Happiness is a choice; optimism is a choice, as well as everything else.

Today I choose happiness.

welcome, welcome Monday morning….

Monday, February 15th, 2010

To welcome me to work today was a round of layoffs followed by a conversation where it was stated that I still had a job for this month but who knows for next month.


Fart.


I really hope I don’t have to look for a new job.  I really like my job.

some ways to turn your pathetic V-day around

Sunday, February 14th, 2010

Make sugar cookies that taste like shortbread and melt in your mouth.

Do some yoga and focus on positive things like sugar cookies that taste like shortbread and melt in your mouth.

Soak up some of the amazing sunshine that is going on outside.

Maybe avoid church, sometimes church doesn’t make things better sometimes it makes things way worse.  I miss Minnesota every Sunday.

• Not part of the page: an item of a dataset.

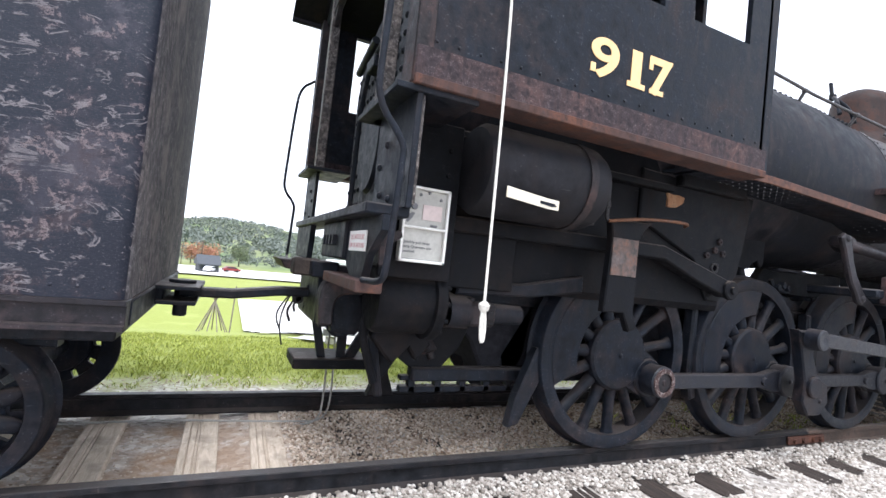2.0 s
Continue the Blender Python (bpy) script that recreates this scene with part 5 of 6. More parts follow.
# bent grab pole at the cab corner
for s in (-1, 1):
    bm = bmesh.new()
    tube(bm, [(2.47, s * 1.58, 2.978), (2.35, s * 1.68, 2.907), (2.325, s * 1.71, 2.67), (2.3, s * 1.71, 1.983), (2.3, s * 1.71, 1.83), (2.425, s * 1.715, 1.69), (2.425, s * 1.715, 1.61), (2.41, s * 1.71, 1.201), (2.405, s * 1.69, 1.124), (2.39, s * 1.45, 1.119)], 0.0140, 12, 2)
    part("grab_pole", bm, BLACK, loco, "bent black grab pole")

# ---------------------------------------------------------------- under the cab
bm = bmesh.new()
TKY, TKZ = -1.25, 1.75
lathe(bm, [(2.969, 0), (2.969, 0.22), (3.006, 0.245), (3.686, 0.245), (3.74, 0.22), (3.772, 0.15), (3.783, 0)], (0, TKY, TKZ), (1, 0, 0), 48)
tank = part("air_tank", bm, SILLBLACK, loco, "long horizontal air tank, dull black")
for x in (3.568,):
    bm = bmesh.new()
    lathe(bm, [(x, 0.246), (x, 0.254), (x + 0.05, 0.254), (x + 0.05, 0.246)], (0, TKY, TKZ), (1, 0, 0), 48)
    box(bm, (x, TKY - 0.05, TKZ + 0.24), (x + 0.05, TKY + 0.05, 1.99), 0.004)
    part("strap", bm, CAST, tank, "faintly rusty strap")
bm = bmesh.new()
slab(bm, [(3.055, 1.59), (3.315, 1.565), (3.375, 1.565), (3.375, 1.615), (3.285, 1.62), (3.055, 1.645)], TKY - 0.262, TKY - 0.253, 0.001)
bm.transform(Matrix.Translation((0, 0.02, 0.0)))
torn = part("torn_label", bm, CREAMPAPER, tank, "torn yellowed paper strip")
bm = bmesh.new()
slab(bm, [(3.255, 1.602), (3.345, 1.596), (3.36, 1.582), (3.325, 1.578), (3.255, 1.587)], TKY - 0.245, TKY - 0.243, 0)
part("torn_hole", bm, BLACK, torn)
VX, VY = 3.836, -1.22
bm = bmesh.new()
lathe(bm, [(1.56, 0), (1.56, 0.018), (1.59, 0.02), (1.595, 0.036), (1.65, 0.042), (1.655, 0.072), (1.675, 0.078), (1.69, 0.072), (1.694, 0.058), (1.72, 0.056), (1.724, 0.048), (1.79, 0.045), (1.81, 0.034), (1.845, 0.030), (1.865, 0.018), (1.87, 0)], (VX, VY, 0), (0, 0, 1), 24)
rod(bm, (VX - 0.10, VY, 1.805), (VX + 0.085, VY, 1.805), 0.017)
rod(bm, (VX - 0.105, VY, 1.805), (VX - 0.07, VY, 1.805), 0.026)
rod(bm, (VX + 0.035, VY, 1.805), (VX + 0.06, VY, 1.805), 0.025)
for k in range(6):
    a = 2 * math.pi * k / 6
    hexnut(bm, (VX + 0.062 * math.cos(a), VY + 0.062 * math.sin(a), 1.69), (0, 0, 1), 0.012, 0.018)
box(bm, (VX - 0.15, VY + 0.03, 1.69), (VX + 0.05, VY + 0.26, 1.73), 0.006)
valve = part("tank_valve", bm, VALVE, loco, "grey drain valve with stacked flanges")
bm = bmesh.new()
tube(bm, [(VX + 0.08, VY, 1.805), (VX + 0.115, VY, 1.802), (VX + 0.12, VY, 1.77), (VX + 0.115, VY, 1.625), (VX + 0.125, VY - 0.01, 1.605)], 0.013, 10, 2)
rod(bm, (VX + 0.116, VY, 1.69), (VX + 0.116, VY, 1.725), 0.021)
part("outlet_pipe", bm, VALVE, valve)
bm = bmesh.new()
tube(bm, [(VX + 0.12, VY - 0.02, 1.602), (VX + 0.2, VY - 0.035, 1.618), (4.275, -1.26, 1.655), (4.588, -1.22, 1.68), (4.837, -1.1, 1.698), (4.921, -1.0, 1.699)], 0.011, 10, 2)
part("drip_pipe", bm, COPPERPIPE, valve, "thin tarnished copper pipe")
bm = bmesh.new()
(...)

Make some bright pink frosting for your sugar cookies and then lick the frosting off everything it has touched.

Eat a wonderful meal that you did not have to cook yourself.

Watch the Olympics.

Have a 30 minute shower with no interruption.

very deep Sunday post….I am so mysterious….I need some cookies

Sunday, February 14th, 2010

What if you were remembered for the rest of your life for the one most horrible thing that you ever did?  What if those around you would never let you forget it and you were judged against that one act forever?  What if no matter what you did to change it wouldn’t matter?

I don’t believe that humans are capable of true forgiveness.  It is not possible for us.  We will always remember and make slight judgements even if we don’t realize we are doing it.  I think those that get the closest to truly forgiving are those who need it the most because they are willing to forgive for they want it so badly; but still they can not do it fully.  They are still human.

Serious posts are boring!  I am bored.  I need to figure something out.  I think I will make some valentines cookies.  Happy freakin’ Valentines day.